Saturday 18 October 2014

The ascent of the fringe parties

How do you win a political argument? Well, establish the terms of reference for any given topic, insist that these are the only legitimate ones and proceed to construct your own position as a genuine reflection of the concerns of the public neatly fitting into the previously established frame.

This is what happened pretty much across the European Union as fringe parties are dominating the public debates. The exact constellations of issues that concern voters may differ between France, Germany or the UK, but the mechanisms of highjacking political discourse are similar everywhere. Identify a concern (no matter how little pressing for voters), frame it in the way that is useful to the progression of your own interest group and then pretend that your own group's interest is identical with that of the country. From Farage to Marie Le Pen or the AfD in Germany, the blueprint for success is strikingly similar.

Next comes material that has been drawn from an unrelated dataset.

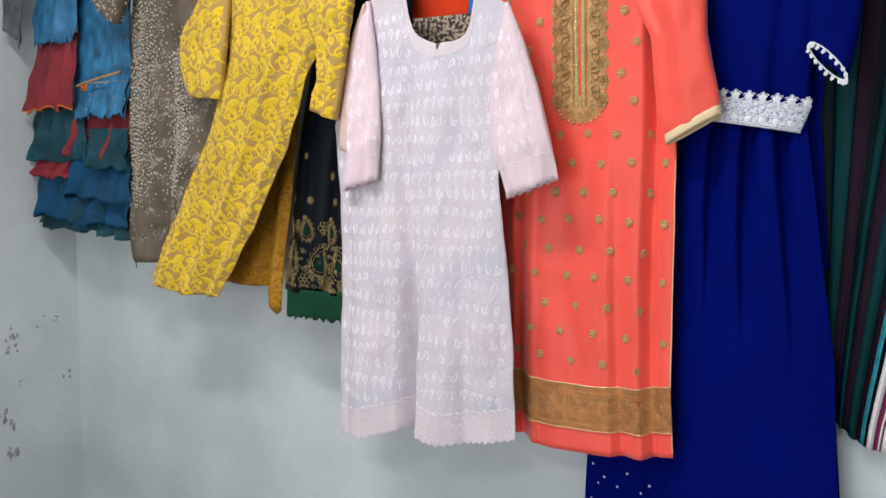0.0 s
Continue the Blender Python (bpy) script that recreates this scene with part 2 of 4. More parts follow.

So, what do they share above and beyond employing the same electoral strategies? And is the rise of the fringe parties an indication of something rotten in Denmark?

One interesting aspect of the ascent of fringe parties is that the concerns differ quite substantially across countries. Whilst Le Pen runs a populist campaign against austerity in France, the German AfD is motivated by an urge to curtail (alleged) profligacy. The point they have in common is that they all have a dislike for anything European, be it European immigration, European bail-outs or alleged European imposition of economic policy (in France). They share a regret about the loss of political sovereignty, the decline of the power of national parliaments and democratic institutions. It can hardly be said that the European elite (if there is such a thing) had not been warned. The issue of the 'democratic deficit' of the European Union has been debated to death in academic circles for decades.

Yet, another element has been stirred more recently into the mix and that is immigration. How dominant the (largely inexact) terms of reference proffered by the fringe parties have become is demonstrated by the use of the word itself. Within the European Union, with the free movement of capital and people, there is technically no 'immigration' but simply migration. Yet, Farage and others have succeeded in shaping the narrative of a 'we' and 'them' which is roughly co-terminous with national borders. It is also fascinating how the prevalence of the immigration issue leaves some of the leftist fringe parties (such as the Greens) out in the cold. They simply have not anything to offer on the topic, which may either be an indication of their genuine lack of policy offers or a recognition on their part of the complexity of the issue.

Once the frames of reference are set by Le Pen, AfD and Farage, the trap snaps shut and imprisons the mainstream politicians. European Union migration cannot be changed or tampered with without unravelling the foundations of the Union itself. Mainstream politicians also become hostage to the deliberately obscure language used by Farage and others which merges issues of extra-European immigration with intra-European migration, quickly adopting racist undertones.

How this bomb can be defused in the public debate is anyone's guess. I have argued before that Farage will have his comeuppance when the electoral system in the UK crashes his hopes for Westminster representation in May next year. The first past the post is a reliable foe of fringe parties. Yet, by then the damage to the public discourse may have been done. And we will all have to live with the undesirable consequences.